Alzheimer’s disease (AD) is a neurodegenerative disease caused by neurological disorders. In recent decades, remarkable achievements have been made in the study of AD mechanisms. Genetic studies have found that AD is a complex disease affected by a variety of genes with small effects. However, the pathogenesis of AD remains unclear. Gene expression studies play an important role in explaining the function of genes and providing significant clues for the interpretation of the biological mechanisms of diseases. So far, there was a wealth of genome-wide expression profiling performed on the postmortem brain tissues of AD patients. However, how to dig out AD-related risk genes and molecular processes from this large amount of data is one of the challenges faced in the current research on AD mechanisms.
Therefore, to characterize intrinsic molecular processes related to Alzheimer’s disease (AD), a combined analysis of three genome-wide expression profiling in the hippocampus containing 76 AD patients and 40 normal controls was performed. Firstly, the effects of covariates (including age, gender, postmortem interval (PMI) and batch effect) were controlled using a linear mixed-effects model. 80 differentially expressed genes (DEGs) between the AD patients and age-matched controls were best identified, then validated these genes from three aspects, including jackknife cross-validation, an original study comparison and an AlzBase comparison.
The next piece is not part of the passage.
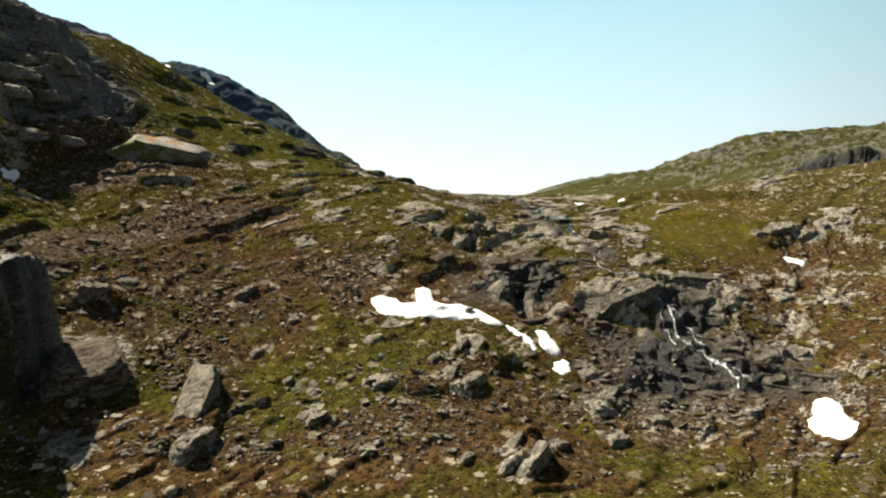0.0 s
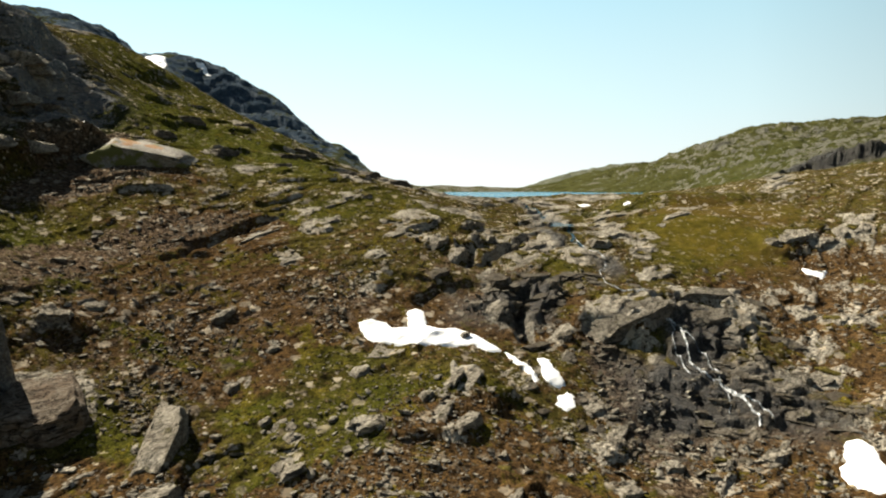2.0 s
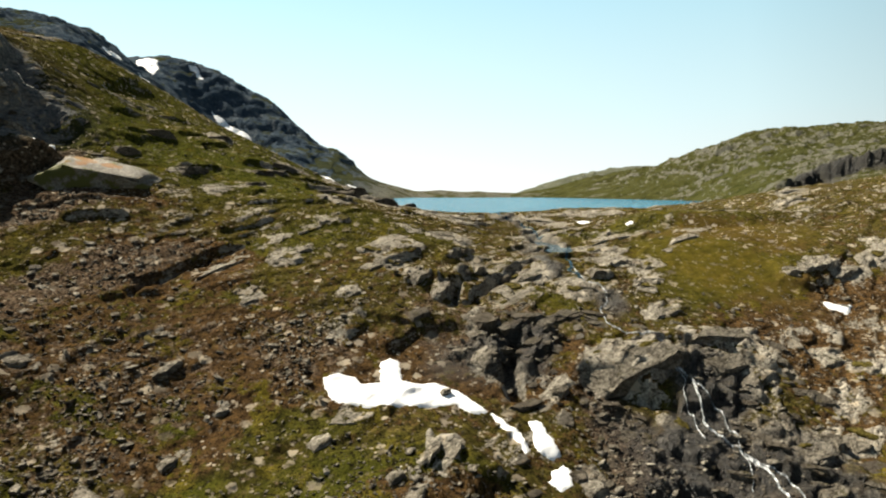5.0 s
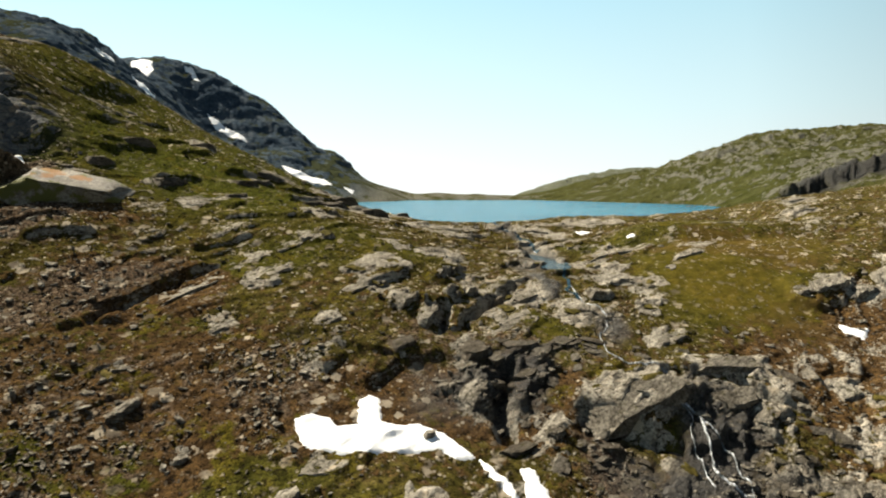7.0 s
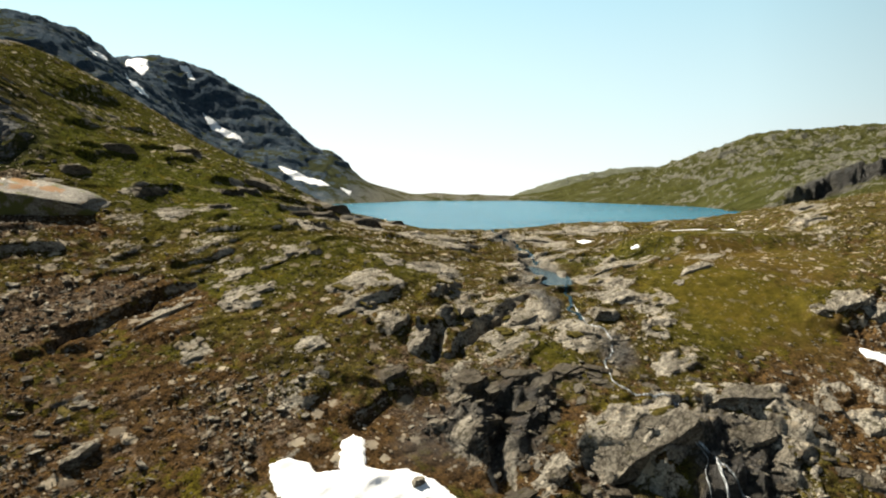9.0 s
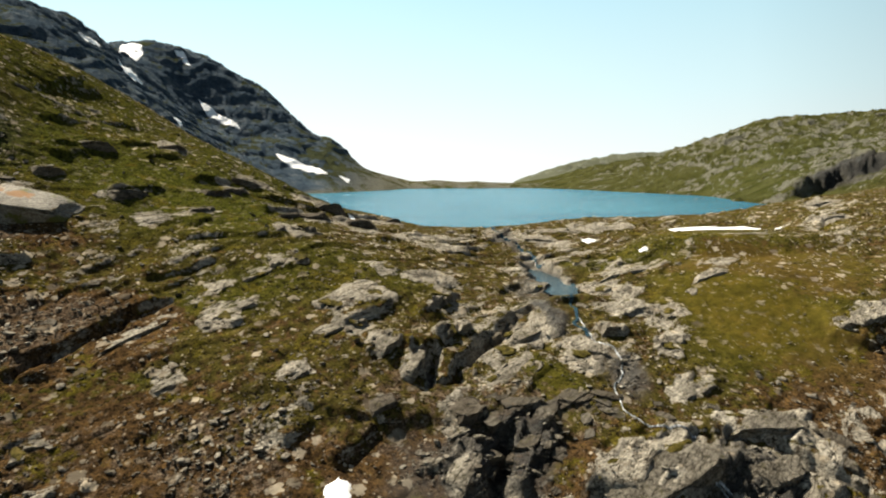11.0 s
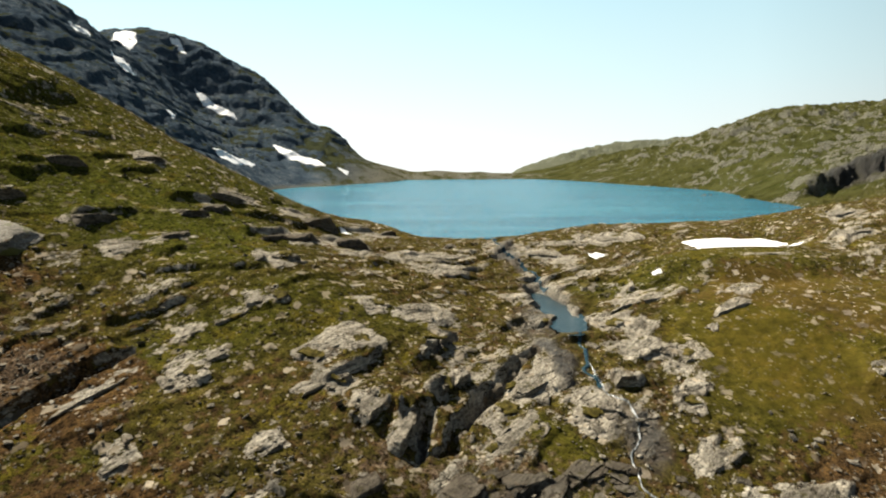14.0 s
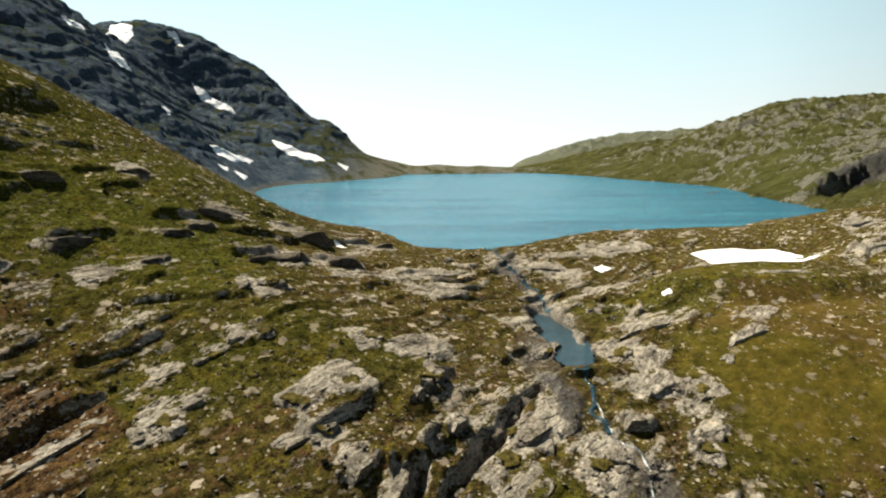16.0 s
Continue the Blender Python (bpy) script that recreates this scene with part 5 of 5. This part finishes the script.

Eight down-regulated DEGs (GAD2, RPH3A, GAD1, SST, GABBR2, NUDT11, DLGAP2 and PCLO) and one up-regulated DEG (ITGB5) were all validated. Furthermore, to better understand the functions and interactions of these DEGs, functional pathway enrichment analysis and protein-protein interaction (PPI) network were performed on the 80 DEGs. In the pathway enrichment analysis, the DEGs were significantly enriched in one KEGG pathway, GABAergic synapses, and 22 GO terms; the main GO function of these genes mainly involved in neuron, secretory vesicle, synaptic signaling, synaptic transmission, cell junction, and synaptic vesicles metabolism. These processes were all linked to the pathological features of Alzheimer's disease, demonstrating that GABAergic system, neurons, and synaptic function might be significantly affected in the pathogenesis of AD. Based on the interactions of the proteins encoded by 80 DEGs, 180 extended genes that interact with the DEGs were obtained, and then the protein-protein interaction network was constructed. The hub gene occupied in the most central position in this study was CDC42, which was validated by jackknife cross-validation and an AlzBase comparison. Finally, using the convergent functional genomics (CFG) method, the 80 DEGs and 180 extended genes were ranked. We found that the two genes with the highest scores were ETS1 and PAK4, both of which were the extended genes in the network. These genes might play an important role in the pathogenesis of AD, deserving our deep attention and exploration.
In conclusion, gene expression profiling studies of AD were analyzed using bioinformatics methods. Differentially expressed genes and biological functions were obtained, and candidate genes supported by multiple evidences were also acquired, which provided reliable evidence for the follow-up research in AD.